## Problem description
In the listing below, identify each line with the word "that" and return those lines.

▼

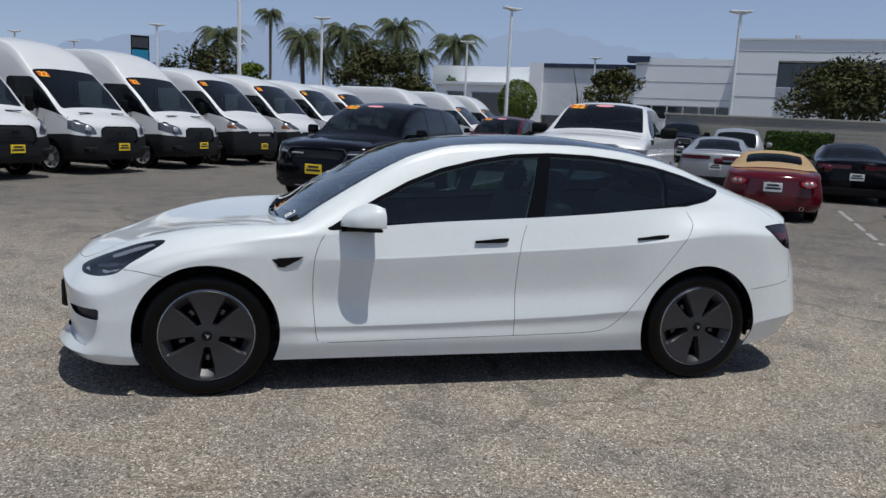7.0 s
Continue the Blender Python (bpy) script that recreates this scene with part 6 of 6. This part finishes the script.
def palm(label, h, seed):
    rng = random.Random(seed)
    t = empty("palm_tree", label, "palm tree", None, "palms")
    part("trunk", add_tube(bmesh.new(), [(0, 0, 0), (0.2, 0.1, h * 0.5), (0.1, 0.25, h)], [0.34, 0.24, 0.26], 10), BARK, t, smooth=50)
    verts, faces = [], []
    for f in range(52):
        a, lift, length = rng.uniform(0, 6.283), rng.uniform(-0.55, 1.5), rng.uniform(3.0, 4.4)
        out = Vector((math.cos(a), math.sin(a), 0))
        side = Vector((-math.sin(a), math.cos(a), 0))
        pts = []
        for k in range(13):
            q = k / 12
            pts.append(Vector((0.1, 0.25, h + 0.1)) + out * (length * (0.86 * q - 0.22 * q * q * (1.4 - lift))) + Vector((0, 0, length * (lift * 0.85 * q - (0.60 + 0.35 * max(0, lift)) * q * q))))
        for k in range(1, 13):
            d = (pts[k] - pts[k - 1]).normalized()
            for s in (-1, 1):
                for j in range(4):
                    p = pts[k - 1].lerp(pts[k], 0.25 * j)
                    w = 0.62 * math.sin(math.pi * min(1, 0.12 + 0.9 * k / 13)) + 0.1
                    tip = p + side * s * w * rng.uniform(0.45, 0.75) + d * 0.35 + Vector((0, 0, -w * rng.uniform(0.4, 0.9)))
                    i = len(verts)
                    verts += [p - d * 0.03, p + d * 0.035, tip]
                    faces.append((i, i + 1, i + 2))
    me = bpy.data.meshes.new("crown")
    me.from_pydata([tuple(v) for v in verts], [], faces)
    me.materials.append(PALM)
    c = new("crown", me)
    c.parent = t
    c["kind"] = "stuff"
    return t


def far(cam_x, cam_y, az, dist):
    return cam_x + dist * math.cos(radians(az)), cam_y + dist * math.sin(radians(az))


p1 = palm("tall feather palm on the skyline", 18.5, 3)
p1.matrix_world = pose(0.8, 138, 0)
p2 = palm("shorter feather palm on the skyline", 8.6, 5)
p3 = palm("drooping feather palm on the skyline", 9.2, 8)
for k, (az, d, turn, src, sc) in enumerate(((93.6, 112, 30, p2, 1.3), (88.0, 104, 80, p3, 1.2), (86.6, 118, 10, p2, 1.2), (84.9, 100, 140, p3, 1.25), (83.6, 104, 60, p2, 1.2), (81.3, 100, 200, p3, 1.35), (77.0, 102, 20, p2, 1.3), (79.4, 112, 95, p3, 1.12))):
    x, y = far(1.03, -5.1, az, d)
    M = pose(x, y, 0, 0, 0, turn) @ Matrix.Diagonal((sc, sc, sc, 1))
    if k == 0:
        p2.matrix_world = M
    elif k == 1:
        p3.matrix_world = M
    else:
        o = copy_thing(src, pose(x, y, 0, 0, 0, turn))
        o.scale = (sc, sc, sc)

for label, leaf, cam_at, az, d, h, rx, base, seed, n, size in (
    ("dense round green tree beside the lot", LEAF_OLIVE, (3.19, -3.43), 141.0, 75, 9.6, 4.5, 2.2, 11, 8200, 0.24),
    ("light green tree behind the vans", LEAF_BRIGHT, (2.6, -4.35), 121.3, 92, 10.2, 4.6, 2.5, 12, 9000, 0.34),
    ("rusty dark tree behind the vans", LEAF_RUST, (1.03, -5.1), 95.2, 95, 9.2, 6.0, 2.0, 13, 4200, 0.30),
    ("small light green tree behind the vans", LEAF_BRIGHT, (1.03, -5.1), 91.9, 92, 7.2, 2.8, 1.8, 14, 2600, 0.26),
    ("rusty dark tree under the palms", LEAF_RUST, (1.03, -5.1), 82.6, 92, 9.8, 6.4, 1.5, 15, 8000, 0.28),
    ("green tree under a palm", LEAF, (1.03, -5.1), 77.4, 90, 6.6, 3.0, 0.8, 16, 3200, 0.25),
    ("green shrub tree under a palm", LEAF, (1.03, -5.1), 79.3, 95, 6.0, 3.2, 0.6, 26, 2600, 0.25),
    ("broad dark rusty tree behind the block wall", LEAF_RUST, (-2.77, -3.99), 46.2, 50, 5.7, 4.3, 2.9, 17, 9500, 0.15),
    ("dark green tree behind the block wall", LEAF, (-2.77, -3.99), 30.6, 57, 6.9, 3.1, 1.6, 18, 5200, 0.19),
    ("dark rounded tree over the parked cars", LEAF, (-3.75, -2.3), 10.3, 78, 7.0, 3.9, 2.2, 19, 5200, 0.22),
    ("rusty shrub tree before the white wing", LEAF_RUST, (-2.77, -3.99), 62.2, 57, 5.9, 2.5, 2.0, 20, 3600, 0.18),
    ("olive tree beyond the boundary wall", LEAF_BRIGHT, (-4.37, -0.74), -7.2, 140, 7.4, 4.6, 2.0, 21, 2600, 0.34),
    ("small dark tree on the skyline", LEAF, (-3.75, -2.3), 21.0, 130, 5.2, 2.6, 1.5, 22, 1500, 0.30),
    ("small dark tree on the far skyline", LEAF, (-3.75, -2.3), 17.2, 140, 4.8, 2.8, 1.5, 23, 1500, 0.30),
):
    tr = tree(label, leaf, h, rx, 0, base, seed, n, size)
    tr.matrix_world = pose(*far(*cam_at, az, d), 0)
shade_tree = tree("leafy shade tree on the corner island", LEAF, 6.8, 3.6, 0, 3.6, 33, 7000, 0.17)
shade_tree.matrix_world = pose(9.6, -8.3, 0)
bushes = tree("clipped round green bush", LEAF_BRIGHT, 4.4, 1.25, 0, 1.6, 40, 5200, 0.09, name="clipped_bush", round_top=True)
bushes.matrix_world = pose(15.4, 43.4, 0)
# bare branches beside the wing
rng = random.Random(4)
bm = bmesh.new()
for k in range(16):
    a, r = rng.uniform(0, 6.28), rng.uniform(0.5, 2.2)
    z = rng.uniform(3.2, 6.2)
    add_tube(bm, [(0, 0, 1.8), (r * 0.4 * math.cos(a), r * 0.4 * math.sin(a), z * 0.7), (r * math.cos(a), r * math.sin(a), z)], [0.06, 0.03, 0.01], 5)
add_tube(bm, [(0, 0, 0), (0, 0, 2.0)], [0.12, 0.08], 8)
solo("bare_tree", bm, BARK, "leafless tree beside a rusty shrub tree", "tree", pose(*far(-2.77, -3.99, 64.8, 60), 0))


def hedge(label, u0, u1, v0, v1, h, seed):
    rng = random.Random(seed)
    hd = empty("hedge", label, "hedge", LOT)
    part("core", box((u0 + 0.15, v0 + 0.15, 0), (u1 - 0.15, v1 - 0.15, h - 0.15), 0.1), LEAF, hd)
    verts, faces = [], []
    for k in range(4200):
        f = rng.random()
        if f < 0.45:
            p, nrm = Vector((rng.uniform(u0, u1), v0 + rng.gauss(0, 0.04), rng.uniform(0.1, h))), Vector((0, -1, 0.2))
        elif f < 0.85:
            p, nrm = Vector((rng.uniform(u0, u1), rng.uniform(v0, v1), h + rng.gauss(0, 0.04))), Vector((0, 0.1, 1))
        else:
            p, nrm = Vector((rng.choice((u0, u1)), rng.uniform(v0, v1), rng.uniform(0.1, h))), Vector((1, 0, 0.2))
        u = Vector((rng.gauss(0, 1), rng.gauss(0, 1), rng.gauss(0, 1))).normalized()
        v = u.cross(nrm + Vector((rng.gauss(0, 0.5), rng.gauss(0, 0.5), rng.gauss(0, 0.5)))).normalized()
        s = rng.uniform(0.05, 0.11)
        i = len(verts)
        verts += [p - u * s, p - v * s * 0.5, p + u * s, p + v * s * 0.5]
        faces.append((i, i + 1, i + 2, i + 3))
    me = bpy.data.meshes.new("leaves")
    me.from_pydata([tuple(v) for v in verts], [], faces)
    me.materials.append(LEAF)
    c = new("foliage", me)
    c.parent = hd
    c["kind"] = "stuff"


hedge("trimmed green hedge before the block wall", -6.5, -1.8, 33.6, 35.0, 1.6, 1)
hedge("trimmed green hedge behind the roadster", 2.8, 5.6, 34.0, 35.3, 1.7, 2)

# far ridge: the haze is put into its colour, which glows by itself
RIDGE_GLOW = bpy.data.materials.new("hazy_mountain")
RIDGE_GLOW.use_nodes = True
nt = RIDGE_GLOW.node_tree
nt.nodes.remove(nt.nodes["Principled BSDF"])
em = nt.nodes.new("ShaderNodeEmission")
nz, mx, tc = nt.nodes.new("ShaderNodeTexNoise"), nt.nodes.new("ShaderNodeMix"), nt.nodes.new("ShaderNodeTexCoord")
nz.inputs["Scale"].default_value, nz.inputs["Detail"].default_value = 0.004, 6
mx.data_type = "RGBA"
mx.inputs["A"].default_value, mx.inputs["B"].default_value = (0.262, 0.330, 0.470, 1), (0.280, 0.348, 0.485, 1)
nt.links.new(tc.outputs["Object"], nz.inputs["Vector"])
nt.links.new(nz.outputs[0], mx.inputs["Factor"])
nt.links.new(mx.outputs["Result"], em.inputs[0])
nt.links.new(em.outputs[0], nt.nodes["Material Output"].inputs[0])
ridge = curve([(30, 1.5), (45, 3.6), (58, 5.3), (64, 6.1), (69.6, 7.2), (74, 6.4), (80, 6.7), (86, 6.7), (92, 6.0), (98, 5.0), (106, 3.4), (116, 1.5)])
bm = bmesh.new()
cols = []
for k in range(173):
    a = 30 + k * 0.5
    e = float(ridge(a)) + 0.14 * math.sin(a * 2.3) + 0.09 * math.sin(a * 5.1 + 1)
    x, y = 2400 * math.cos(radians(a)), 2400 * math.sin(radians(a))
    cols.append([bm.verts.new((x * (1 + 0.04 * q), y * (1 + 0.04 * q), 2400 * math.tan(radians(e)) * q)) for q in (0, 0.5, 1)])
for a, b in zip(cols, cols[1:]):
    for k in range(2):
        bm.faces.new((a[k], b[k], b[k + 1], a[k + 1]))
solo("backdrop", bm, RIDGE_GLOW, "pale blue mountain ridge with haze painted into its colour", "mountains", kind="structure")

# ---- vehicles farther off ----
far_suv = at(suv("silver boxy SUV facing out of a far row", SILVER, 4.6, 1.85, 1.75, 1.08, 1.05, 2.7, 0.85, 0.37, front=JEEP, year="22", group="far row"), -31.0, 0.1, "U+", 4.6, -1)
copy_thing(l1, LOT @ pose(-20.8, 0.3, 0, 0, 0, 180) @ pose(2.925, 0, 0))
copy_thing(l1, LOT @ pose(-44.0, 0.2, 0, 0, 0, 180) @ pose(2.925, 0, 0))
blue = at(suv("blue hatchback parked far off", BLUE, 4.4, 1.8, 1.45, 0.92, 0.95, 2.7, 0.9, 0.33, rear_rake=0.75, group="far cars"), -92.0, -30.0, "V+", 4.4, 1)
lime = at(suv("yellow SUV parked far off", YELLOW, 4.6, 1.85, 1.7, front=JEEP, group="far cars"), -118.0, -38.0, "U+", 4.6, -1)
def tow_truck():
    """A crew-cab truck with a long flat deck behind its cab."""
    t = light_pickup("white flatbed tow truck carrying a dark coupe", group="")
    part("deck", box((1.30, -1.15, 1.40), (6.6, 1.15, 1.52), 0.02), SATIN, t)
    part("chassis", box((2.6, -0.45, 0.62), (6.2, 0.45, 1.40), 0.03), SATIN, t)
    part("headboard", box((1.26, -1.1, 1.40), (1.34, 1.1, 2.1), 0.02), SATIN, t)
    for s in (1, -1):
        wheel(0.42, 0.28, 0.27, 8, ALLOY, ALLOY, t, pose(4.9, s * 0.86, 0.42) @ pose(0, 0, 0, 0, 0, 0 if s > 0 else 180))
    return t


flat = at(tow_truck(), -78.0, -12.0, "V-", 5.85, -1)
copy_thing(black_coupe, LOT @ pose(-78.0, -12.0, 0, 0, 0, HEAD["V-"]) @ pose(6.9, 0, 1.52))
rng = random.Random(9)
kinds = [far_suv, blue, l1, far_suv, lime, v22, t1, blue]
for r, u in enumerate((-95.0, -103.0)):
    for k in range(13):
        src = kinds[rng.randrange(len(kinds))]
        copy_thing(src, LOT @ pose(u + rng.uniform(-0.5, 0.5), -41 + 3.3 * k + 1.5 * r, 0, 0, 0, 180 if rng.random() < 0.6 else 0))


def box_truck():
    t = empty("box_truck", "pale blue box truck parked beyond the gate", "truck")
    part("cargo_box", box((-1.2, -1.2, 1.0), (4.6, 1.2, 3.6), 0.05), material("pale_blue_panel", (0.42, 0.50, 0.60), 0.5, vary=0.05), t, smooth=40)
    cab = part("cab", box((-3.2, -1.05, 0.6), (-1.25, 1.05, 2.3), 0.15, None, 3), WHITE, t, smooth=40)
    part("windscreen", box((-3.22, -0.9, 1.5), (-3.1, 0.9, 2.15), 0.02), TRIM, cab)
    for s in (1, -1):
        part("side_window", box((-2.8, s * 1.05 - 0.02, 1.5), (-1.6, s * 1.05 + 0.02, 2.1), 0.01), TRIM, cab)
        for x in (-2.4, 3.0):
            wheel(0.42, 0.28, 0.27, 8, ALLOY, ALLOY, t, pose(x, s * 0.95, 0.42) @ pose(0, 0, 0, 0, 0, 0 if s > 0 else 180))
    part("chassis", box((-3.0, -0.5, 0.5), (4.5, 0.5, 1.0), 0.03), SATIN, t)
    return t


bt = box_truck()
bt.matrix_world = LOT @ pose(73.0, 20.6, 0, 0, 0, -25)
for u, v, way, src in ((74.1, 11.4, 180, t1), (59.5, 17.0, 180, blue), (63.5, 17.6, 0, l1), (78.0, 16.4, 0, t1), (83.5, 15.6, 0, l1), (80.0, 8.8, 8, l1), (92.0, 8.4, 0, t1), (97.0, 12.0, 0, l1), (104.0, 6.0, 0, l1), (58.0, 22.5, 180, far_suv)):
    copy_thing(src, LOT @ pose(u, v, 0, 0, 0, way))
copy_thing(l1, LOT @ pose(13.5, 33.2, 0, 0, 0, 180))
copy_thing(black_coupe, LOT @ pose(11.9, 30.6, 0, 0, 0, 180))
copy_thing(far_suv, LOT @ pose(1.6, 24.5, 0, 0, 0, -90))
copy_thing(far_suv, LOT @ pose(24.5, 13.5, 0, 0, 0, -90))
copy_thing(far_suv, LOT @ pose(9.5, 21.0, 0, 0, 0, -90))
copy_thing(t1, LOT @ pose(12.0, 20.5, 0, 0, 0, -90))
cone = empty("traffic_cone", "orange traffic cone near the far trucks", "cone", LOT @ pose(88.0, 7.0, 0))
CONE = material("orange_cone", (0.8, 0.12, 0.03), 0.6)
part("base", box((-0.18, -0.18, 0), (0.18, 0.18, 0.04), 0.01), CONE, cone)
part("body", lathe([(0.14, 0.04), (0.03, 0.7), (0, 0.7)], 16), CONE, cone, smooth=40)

▲
▼

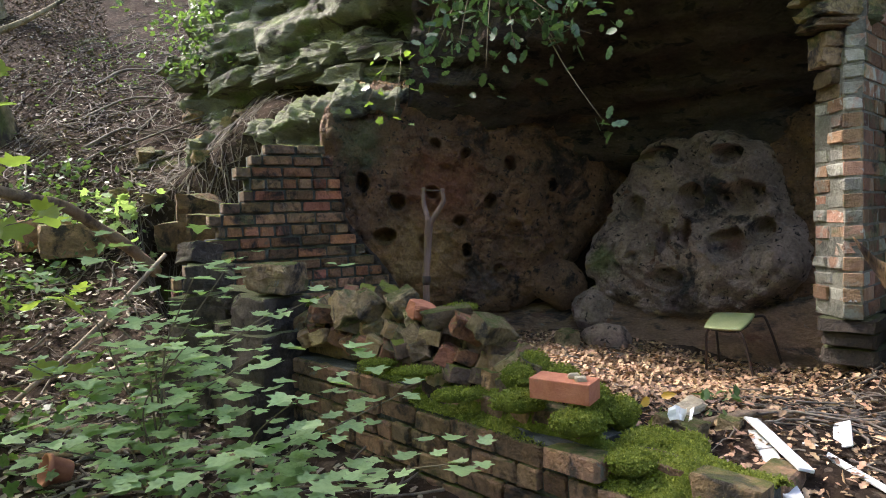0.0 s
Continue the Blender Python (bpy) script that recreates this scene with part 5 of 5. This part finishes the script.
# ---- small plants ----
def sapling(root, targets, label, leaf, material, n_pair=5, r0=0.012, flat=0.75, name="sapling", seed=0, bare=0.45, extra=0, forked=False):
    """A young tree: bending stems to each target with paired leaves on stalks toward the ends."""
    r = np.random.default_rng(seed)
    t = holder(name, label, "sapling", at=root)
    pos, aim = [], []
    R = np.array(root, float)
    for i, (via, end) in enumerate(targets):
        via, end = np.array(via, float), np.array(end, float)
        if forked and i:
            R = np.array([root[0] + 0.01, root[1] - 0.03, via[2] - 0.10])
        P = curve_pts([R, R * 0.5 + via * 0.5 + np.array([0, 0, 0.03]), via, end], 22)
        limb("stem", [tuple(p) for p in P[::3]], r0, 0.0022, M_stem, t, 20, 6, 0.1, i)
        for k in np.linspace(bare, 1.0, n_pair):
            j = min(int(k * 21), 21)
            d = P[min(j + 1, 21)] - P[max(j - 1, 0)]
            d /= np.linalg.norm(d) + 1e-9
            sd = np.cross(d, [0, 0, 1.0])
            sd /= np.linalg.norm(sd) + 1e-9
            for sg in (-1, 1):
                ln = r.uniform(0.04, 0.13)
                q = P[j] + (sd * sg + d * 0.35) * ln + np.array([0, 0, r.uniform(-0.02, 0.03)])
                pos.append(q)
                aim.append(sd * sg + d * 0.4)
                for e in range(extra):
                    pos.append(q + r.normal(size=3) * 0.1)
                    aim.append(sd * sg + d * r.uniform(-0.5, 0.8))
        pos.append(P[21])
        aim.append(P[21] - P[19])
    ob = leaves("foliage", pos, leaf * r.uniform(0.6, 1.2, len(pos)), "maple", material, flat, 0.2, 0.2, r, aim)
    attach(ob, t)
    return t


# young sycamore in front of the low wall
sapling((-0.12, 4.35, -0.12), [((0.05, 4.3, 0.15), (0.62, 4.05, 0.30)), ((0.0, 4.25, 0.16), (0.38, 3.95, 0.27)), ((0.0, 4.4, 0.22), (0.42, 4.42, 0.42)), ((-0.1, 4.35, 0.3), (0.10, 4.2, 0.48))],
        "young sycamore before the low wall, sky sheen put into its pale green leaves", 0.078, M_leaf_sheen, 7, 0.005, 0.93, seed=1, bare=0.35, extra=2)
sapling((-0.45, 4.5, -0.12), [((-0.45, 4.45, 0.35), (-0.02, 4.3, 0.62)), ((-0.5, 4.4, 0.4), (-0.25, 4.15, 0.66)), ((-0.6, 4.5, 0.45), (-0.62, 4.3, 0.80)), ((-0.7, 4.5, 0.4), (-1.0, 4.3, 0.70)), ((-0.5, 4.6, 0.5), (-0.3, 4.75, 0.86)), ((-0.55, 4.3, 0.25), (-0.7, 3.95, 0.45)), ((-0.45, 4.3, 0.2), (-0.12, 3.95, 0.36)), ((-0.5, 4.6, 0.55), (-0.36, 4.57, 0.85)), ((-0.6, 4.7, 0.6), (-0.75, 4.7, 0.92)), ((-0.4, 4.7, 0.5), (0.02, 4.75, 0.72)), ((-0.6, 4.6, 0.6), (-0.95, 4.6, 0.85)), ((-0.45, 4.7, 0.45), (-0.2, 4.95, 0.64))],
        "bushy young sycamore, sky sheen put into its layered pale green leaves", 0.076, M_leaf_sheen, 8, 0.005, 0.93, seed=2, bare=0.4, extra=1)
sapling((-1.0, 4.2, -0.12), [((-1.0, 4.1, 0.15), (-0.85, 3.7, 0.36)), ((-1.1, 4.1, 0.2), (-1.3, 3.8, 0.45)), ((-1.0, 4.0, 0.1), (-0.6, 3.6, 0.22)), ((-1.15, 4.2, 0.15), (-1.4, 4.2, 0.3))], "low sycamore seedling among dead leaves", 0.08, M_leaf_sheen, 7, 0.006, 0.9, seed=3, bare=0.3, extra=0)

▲

## Written response
Continue the Blender Python (bpy) script that recreates this scene with part 6 of 6. This part finishes the script.
Continue the Blender Python (bpy) script that recreates this scene with part 5 of 5. This part finishes the script.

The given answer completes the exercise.